Of course, you can determine Share of Search manually, but at the scale that I need it, and with the skillsets available in-house, it just takes too much time and resources. So, I looked for a tool that could help me. That's how I ended up with you guys.
Why MyTelescope Stood Out
I looked at Google Keyword Planner and other tools, but they were not optimised to deliver the desired results. If you knew what you were doing, you could get the same results, but it would take a lot of manual work.
Frankly, my team does not have the time and needed a solution optimised for Share of Search, and that's why we chose MyTelescope.
How have you found using MyTelescope, and have you discovered any other benefits?
First, we use MyTelescope to align Search as a KPI for our organisation and now implement it to optimise budgets.
Using MyTelescope, we see that the volume of searches correlates with the sales volume. Therefore, increasing store-related searches from 2,000 to 4,000 within the year would theoretically double the sales, and that's why the tracking capability becomes interesting. Then, I can start looking at how much budget we actually spend and create a budget optimisation. What we've done for this year's budgeting is we've created funnels utilising MyTelescope. We have divided searches into funnels to see how many people are interested at the different stages in the purchase journey. Based on this, we can look at conversions between the stages, if our brand is underperforming versus competitors in terms of where a store is, different products, etc.

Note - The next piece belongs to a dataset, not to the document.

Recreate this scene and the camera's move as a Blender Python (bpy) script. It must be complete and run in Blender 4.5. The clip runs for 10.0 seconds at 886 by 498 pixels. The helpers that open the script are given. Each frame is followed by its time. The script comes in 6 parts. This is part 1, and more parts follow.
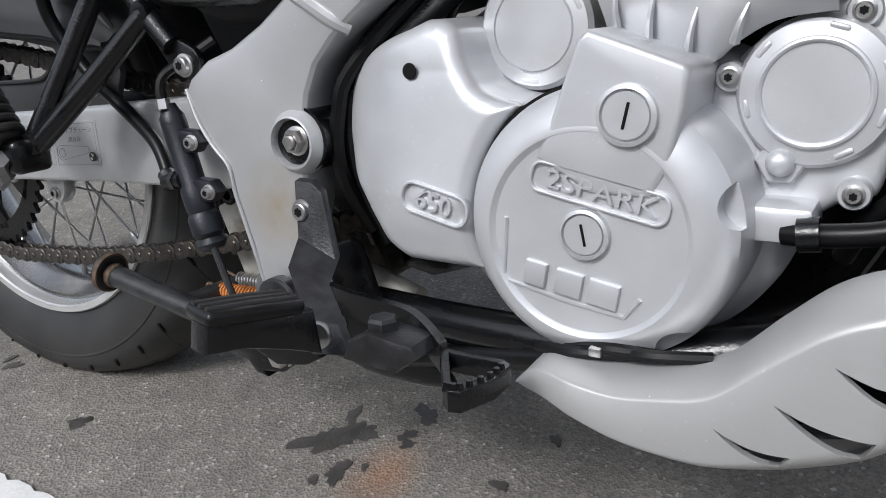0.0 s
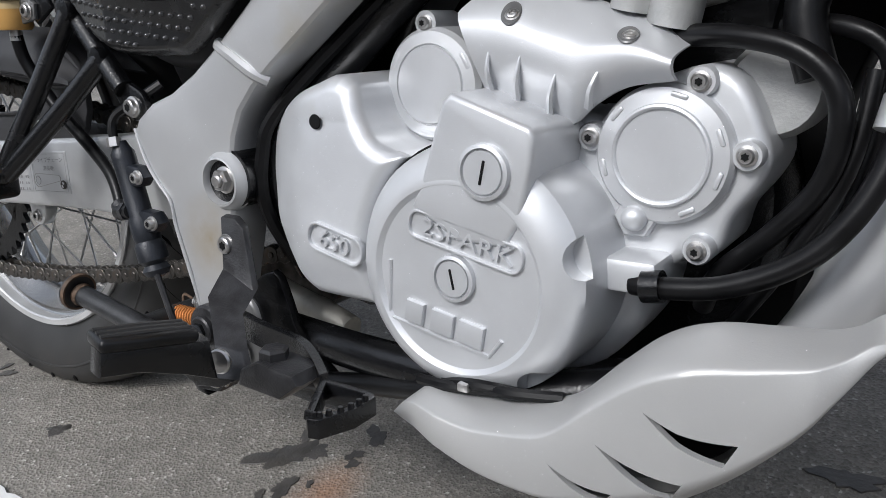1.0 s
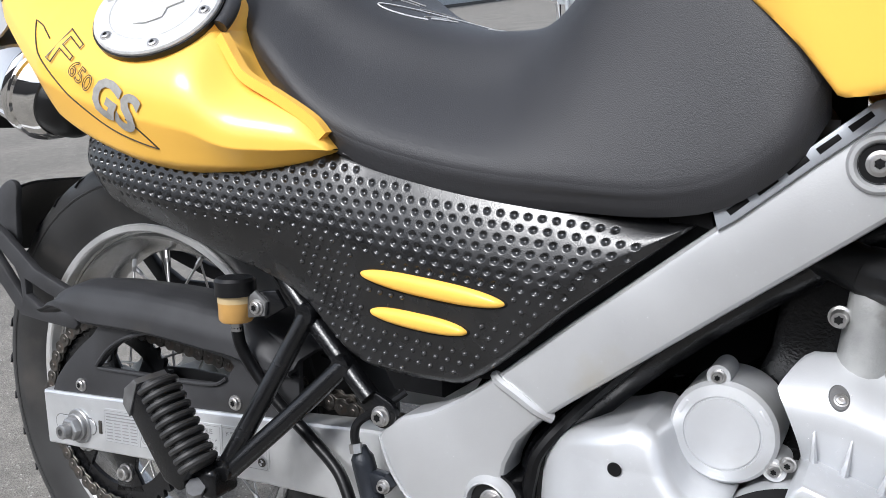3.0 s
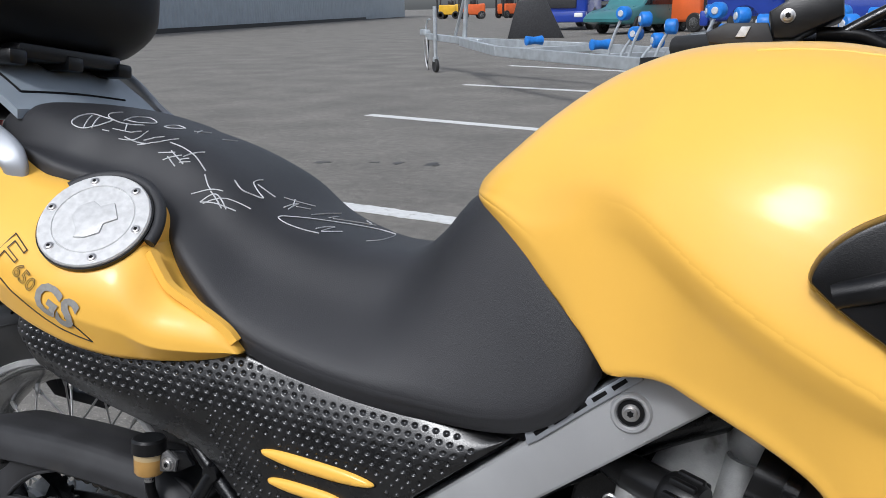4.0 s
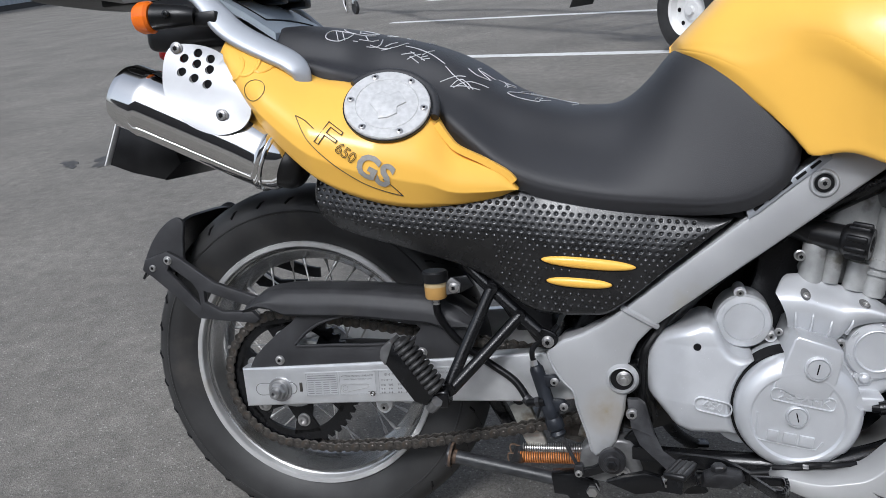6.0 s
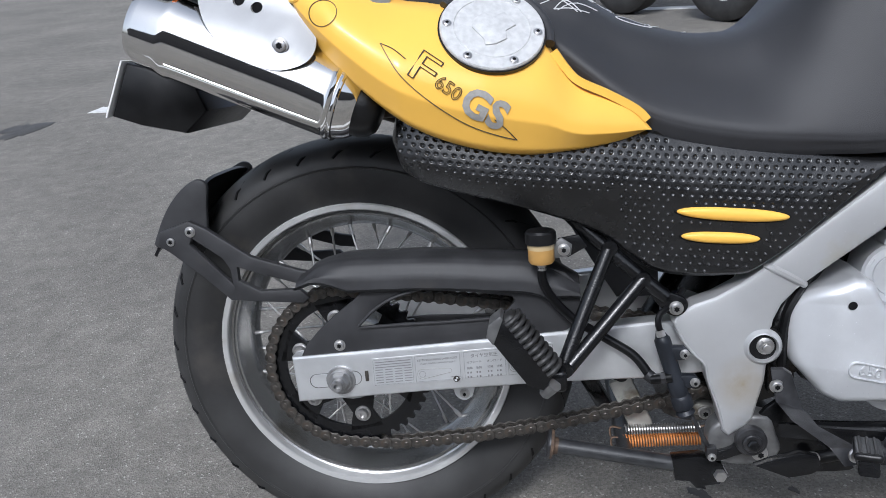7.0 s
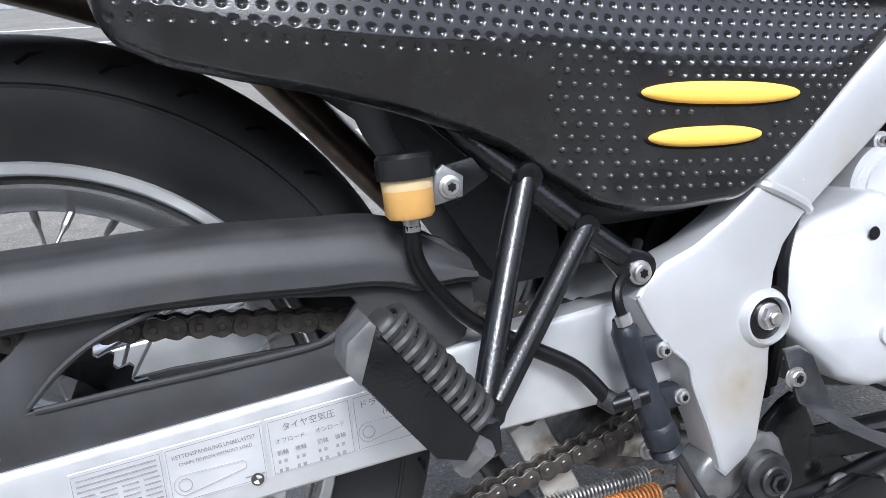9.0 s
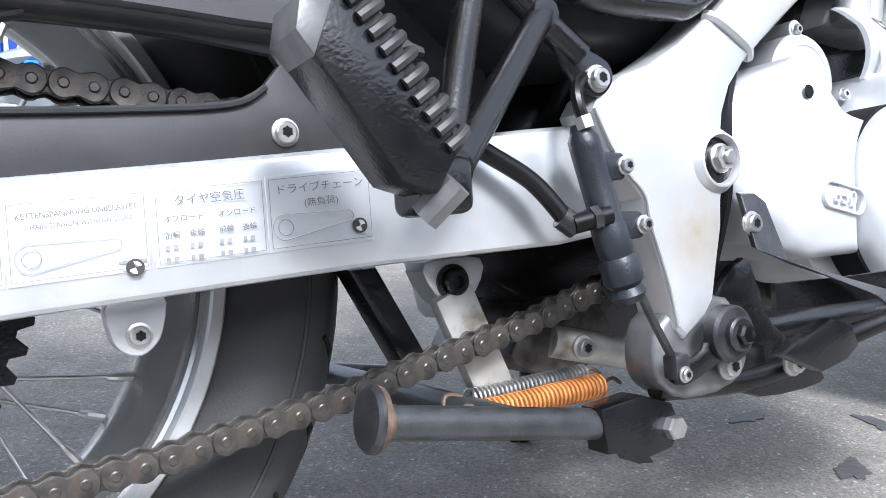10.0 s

An example of how we used this in practice is for one brand. We saw an uptake in search interest, and when we overlaid this with revenue, we noticed that in most months, there was alignment. So, increase in Search, increase in revenue. Except for one month at the end of the year, when we had a specific campaign. As it turned out, the reason for this is that although the team did an excellent job driving interest, there was some issue with products in-store. Meaning it didn't generate sales. So again, we did what we were supposed to do for the marketing side, but a product supply issue prevented that interest from being converted into sales. So, it was very helpful for us to understand the impact that the marketing team was having, despite not converting into sales.
A Guide based on Daniel's interview how to build your funnel:
We looked at:
Overall category search as a whole. Say, running shoes as an example
How many searches are there for the brand, let's say Hoka?
How many searches are there for the different Hoka products?
And finally, we looked at how many searches there are for Hoka stores, or
where I can buy Hoka, price, deal, cost, and sale.